Will we ever see online poker legislation in Vermont?
This is highly unlikely given that the state’s legislators have pushed back against any proposal to establish land-based casinos. The only way we could see online poker legislation making it through the house would be if there was a significant benefit to the state to do so. Unfortunately, any tax revenue generated by a state with a population of only 600,000 people would be negligible.
Should the state legalize sports betting, then things may change, but until then we can’t see Vermont making any moves towards online poker legislation.
What about land-based gambling?
Gambling options for Vermonters are extremely limited. There are no casinos and any attempts to pass a bill to establish a land-based industry have been defeated in the house.
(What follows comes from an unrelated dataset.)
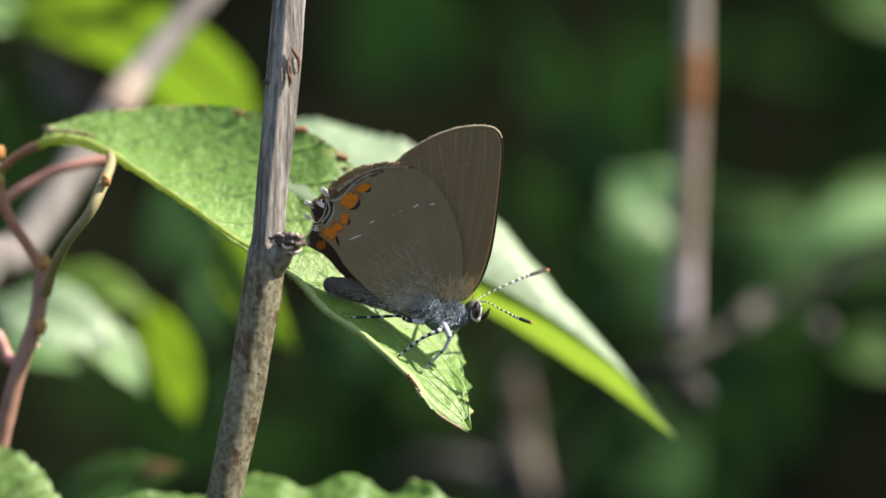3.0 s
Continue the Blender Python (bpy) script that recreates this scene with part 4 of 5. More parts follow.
def wing_details(w, fore, y, side):
    """Veins, edges and marks on one wing's outer face. side: -1 faces the path."""
    o = y + 0.006 * side
    veins = (((1.69, 0, 0.85), (3.72, 0, 7.62), (4.97, 0, 14.95)), ((1.24, 0, 1.13), (2.82, 0, 8.18), (3.84, 0, 17.49)), ((0.85, 0, 1.41), (1.69, 0, 8.18), (2.14, 0, 17.61)), ((0.56, 0, 1.41), (0.45, 0, 7.62), (0.34, 0, 17.1)), ((0.34, 0, 1.41), (-0.79, 0, 7.05), (-1.24, 0, 16.53)), ((0.17, 0, 1.41), (-1.92, 0, 6.49), (-2.93, 0, 15.52))) if fore else \
        (((0, 0, 0.56), (-1.35, 0, 6.49), (-3.95, 0, 13.94)), ((-0.23, 0, 0.45), (-2.71, 0, 5.93), (-6.21, 0, 13.94)), ((-0.45, 0, 0.34), (-3.95, 0, 5.64), (-8.18, 0, 13.26)), ((-0.68, 0, 0.23), (-4.97, 0, 4.68), (-9.88, 0, 11)), ((-0.9, 0, 0.11), (-5.64, 0, 3.67), (-10.61, 0, 8.07)), ((-1.13, 0, -0.06), (-5.93, 0, 2.26), (-9.88, 0, 5.93)))
    for pts in veins:
        bm = bmesh.new()
        ribbon(bm, pts, (0.04, 0.035, 0.02), o)
        part("vein", bm, VEIN, w)
    if fore:
        rim = [(2.31, 0, 0.4), (3.58, 0, 1.98), (4.63, 0, 4.8), (5.33, 0, 8.75), (5.78, 0, 12.7), (5.93, 0, 15.52), (5.59, 0, 17.04), (4.63, 0, 17.66)]
        bm = bmesh.new()
        line(bm, rim, (0.10, 0.11, 0.11, 0.10, 0.10, 0.09, 0.06, 0.02), y + 0.02 * side, 40)
        part("edge", bm, BLACK, w, "thin black outer edge")
        bm = bmesh.new()
        ribbon(bm, [Vector(p) + Vector((-0.20, 0, 0.03)) for p in rim], (0.11, 0.12, 0.11, 0.10, 0.09, 0.07, 0.05, 0.01), o + 0.01 * side, 40)
        part("edge", bm, WING_RIM, w, "ochre leading edge")
        fringe(w, [(5.76, 0, 16.65), (5.47, 0, 17.27), (4.74, 0, 17.72), (2.93, 0, 17.83), (0.56, 0, 17.38), (-1.98, 0, 16.25), (-4.4, 0, 14.5), (-6.21, 0, 12.13)], y, 620, 3, 0.8)
        # pale scales along the veins near the margin
        for pts in (((-0.39, 0, 16.21), (-0.1, 0, 14.6), (0.16, 0, 13.25)), ((-2.49, 0, 14.73), (-2.3, 0, 13.6), (-2.03, 0, 12.62)), ((4.16, 0, 17.42), (4.2, 0, 15.3), (4.08, 0, 13.17)), ((2.88, 0, 17.44), (2.75, 0, 16.2), (2.55, 0, 14.9)), ((1.3, 0, 17.3), (1.28, 0, 15.9), (1.2, 0, 14.3))):
            bm = bmesh.new()
            ribbon(bm, pts, (0.05, 0.045, 0.015), o + 0.003 * side)
            part("vein", bm, VEIN_PALE, w)
        marks = (((-1.55, 0, 12.44), 1.1, 14), ((0.16, 0, 13.02), 0.45, 25), ((1.3, 0, 13.88), 0.5, 24), ((2.53, 0, 14.11), 0.36, 12))
    else:
        fringe(w, [(-2.9, 0, 14.3), (-5.4, 0, 14.48), (-6.85, 0, 14.2), (-8.25, 0, 13.65), (-9.45, 0, 12.85), (-10.4, 0, 12.1), (-11.2, 0, 11.75)], y, 620, 4, 1.9, FRINGE_BROWN)
        fringe(w, [(-3.3, 0, 14.2), (-5.4, 0, 14.3), (-6.85, 0, 14.02), (-8.25, 0, 13.45), (-9.45, 0, 12.65), (-10.4, 0, 11.9)], o + 0.03 * side, 200, 14, 1.5)
        fringe(w, [(-11.6, 0, 11.4), (-11.58, 0, 10.35), (-11.95, 0, 9.25), (-12.4, 0, 8.75)], y, 60, 5, 0.7)
        # dark scallops between the fringe and the pale line
        for c, rx, rz, a in (((-6.6, 0, 13.75), 0.7, 0.26, 20), ((-8.3, 0, 13.2), 0.7, 0.28, 34), ((-9.6, 0, 12.3), 0.65, 0.28, 42), ((-10.6, 0, 11.6), 0.55, 0.3, 40)):
            bm = bmesh.new()
            patch(bm, c, o + 0.002 * side, rx, rz, a, c[0])
            part("margin_spot", bm, WING_MID, w, "dark brown scallop inside the fringe")
        for pts, r, m, label in (
                (((-11.62, 0, 11.3), (-11.52, 0, 10.7), (-11.45, 0, 10.0), (-11.75, 0, 9.3), (-12.3, 0, 8.65)), (0.08, 0.14, 0.14, 0.16, 0.10), BLACK, "black outer border"),
                (((-11.2, 0, 11.15), (-11.02, 0, 10.5), (-11.02, 0, 9.9), (-11.35, 0, 9.2), (-11.85, 0, 8.6)), (0.08, 0.20, 0.22, 0.20, 0.12), BLACK, "black marginal line")):
            bm = bmesh.new()
            ribbon(bm, pts, r, o)
            part("border", bm, m, w, label)
        for pts, r, m, label in (
                (((-11.35, 0, 11.05), (-10.76, 0, 10.96), (-10.07, 0, 11.26), (-9.67, 0, 11.68), (-9.4, 0, 12.07), (-8.33, 0, 13.04), (-7.32, 0, 13.58), (-6.12, 0, 13.9)), (0.05, 0.075, 0.075, 0.07, 0.06, 0.05, 0.04, 0.015), GREY_WHITE, "greyish white marginal line"),
                (((-11.66, 0, 11.25), (-11.36, 0, 10.75), (-11.22, 0, 10.06), (-11.5, 0, 9.38), (-12.05, 0, 8.8)), (0.07, 0.075, 0.08, 0.08, 0.05), GREY_WHITE, "greyish white outer line"),
                (((-10.84, 0, 10.5), (-10.84, 0, 9.83), (-11.2, 0, 9.1), (-11.62, 0, 8.55)), (0.05, 0.09, 0.08, 0.04), GREY_WHITE, "greyish white inner line")):
            bm = bmesh.new()
            ribbon(bm, pts, r, o + 0.004 * side)
            part("border", bm, m, w, label)
        rng = random.Random(9)
        bm = bmesh.new()
        for k in range(34):
            p = Vector((-11.5, 0, 11.55)) + Vector((rng.uniform(-0.22, 0.22), 0, rng.uniform(-0.2, 0.2)))
            line(bm, [p, p + Vector((-0.18, 0, 0.35)), p + Vector((rng.uniform(-0.65, -0.15), 0, rng.uniform(0.45, 0.85)))], (0.045, 0.045, 0.012), o + rng.uniform(-0.15, 0.1), 5, 0, 4)
        for k in range(14):
            p = Vector((-12.45, 0, 8.3)) + Vector((rng.uniform(-0.1, 0.25), 0, rng.uniform(-0.55, 0.5)))
            line(bm, [p, p + Vector((-0.2, 0, 0.03)), p + Vector((rng.uniform(-0.65, -0.35), 0, rng.uniform(-0.1, 0.3)))], (0.03, 0.03, 0.01), o + rng.uniform(-0.1, 0.1), 5, 0, 4)
        for k in range(18):
            p = Vector((-11.85, 0, 10.45)) + Vector((rng.uniform(-0.12, 0.12), 0, rng.uniform(-0.2, 0.2)))
            line(bm, [p, p + Vector((-0.25, 0, 0.16)), p + Vector((rng.uniform(-0.7, -0.3), 0, rng.uniform(0.25, 0.6)))], (0.04, 0.04, 0.012), o + rng.uniform(-0.15, 0.1), 5, 0, 4)
        part("tail", bm, WHITE, w, "short tail of white hairs")
        bm = bmesh.new()
        for k in range(18):
            p = Vector((-12.3, 0, 8.1)) + Vector((rng.uniform(-0.1, 0.25), 0, rng.uniform(-0.6, 0.6)))
            line(bm, [p, p + Vector((-0.25, 0, 0.0)), p + Vector((rng.uniform(-0.75, -0.4), 0, rng.uniform(-0.2, 0.2)))], (0.035, 0.03, 0.01), o + rng.uniform(-0.1, 0.1), 5, 0, 4)
        part("tail", bm, BLACK, w, "black hairs of the lower lobe")
        for c, rx, rz, a in (((-9.2, 0, 11.02), 1.02, 0.68, 33), ((-7.8, 0, 12.25), 0.68, 0.36, 17), ((-9.72, 0, 9.1), 0.36, 0.60, -12), ((-10.5, 0, 8.25), 0.64, 0.46, 25), ((-11.25, 0, 7.6), 0.78, 0.52, -38)):
            bm = bmesh.new()
            patch(bm, c, o + 0.005 * side, rx * 0.86, rz * 0.84, a, c[0])
            part("orange_spot", bm, ORANGE, w, "orange crescent spot")
            bm = bmesh.new()
            patch(bm, c, o + 0.003 * side, rx * 1.08, rz * 1.08, a + 6, c[0] + 3)
            part("spot_rim", bm, SPOT_RIM, w, "dusky orange-brown rim of the spot")
        for pts, r in ((((-9.35, 0, 10.08), (-8.75, 0, 10.16), (-8.34, 0, 10.6), (-8.22, 0, 11.15)), (0.03, 0.13, 0.16, 0.04)), (((-7.7, 0, 11.85), (-7.32, 0, 11.95), (-7.12, 0, 12.35)), (0.03, 0.13, 0.03)), (((-9.4, 0, 9.2), (-9.26, 0, 8.75), (-9.5, 0, 8.45)), (0.02, 0.10, 0.03)), (((-9.95, 0, 8.05), (-10.1, 0, 7.8)), (0.07, 0.03)), (((-10.62, 0, 7.45), (-10.48, 0, 6.9), (-10.3, 0, 6.35)), (0.04, 0.15, 0.04))):
            bm = bmesh.new()
            ribbon(bm, pts, r, o + 0.007 * side, 12)
            part("black_spot", bm, BLACK, w, "black crescent edging the orange")
        marks = (((-7.03, 0, 8.8), 0.40, 20), ((-4.9, 0, 9.55), 0.22, 30), ((-4.2, 0, 9.9), 0.30, 25), ((-2.63, 0, 10.4), 0.52, 32), ((-0.95, 0, 10.6), 0.46, 14), ((-8.7, 0, 7.25), 1.3, 22))
    for c, r, a in marks:
        bm = bmesh.new()
        patch(bm, c, o + 0.007 * side, r * 0.58, 0.055, a, c[0])
        part("pale_mark", bm, VEIN_PALE if fore else (WHITE if c[0] > -3 or -9 < c[0] < -6 else GREY_WHITE), w, "fine pale dash" if fore else "fine white dash")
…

There was even an attempt to licence boat casinos on Lake Champlain, but that too was shut down in the house.
The only forms of gambling available in Vermont are the state lottery and charitable gaming events. Thankfully, charitable organizations are allowed to host casino nights and poker tournaments, but there are very strict limitations on how many events can take place per year and the prizes involved.
The state of Vermont seems unlikely to legalize online poker any time soon, but that doesn’t mean it’s not available. There are several offshore poker companies that service the state and with such minuscule penalties for gambling and a police force uninterested in enforcing laws for private games, Vermonters should have no worries when playing online poker.
That said, we’d just like to remind you that the information given or opinions expressed above do not constitute legal advice.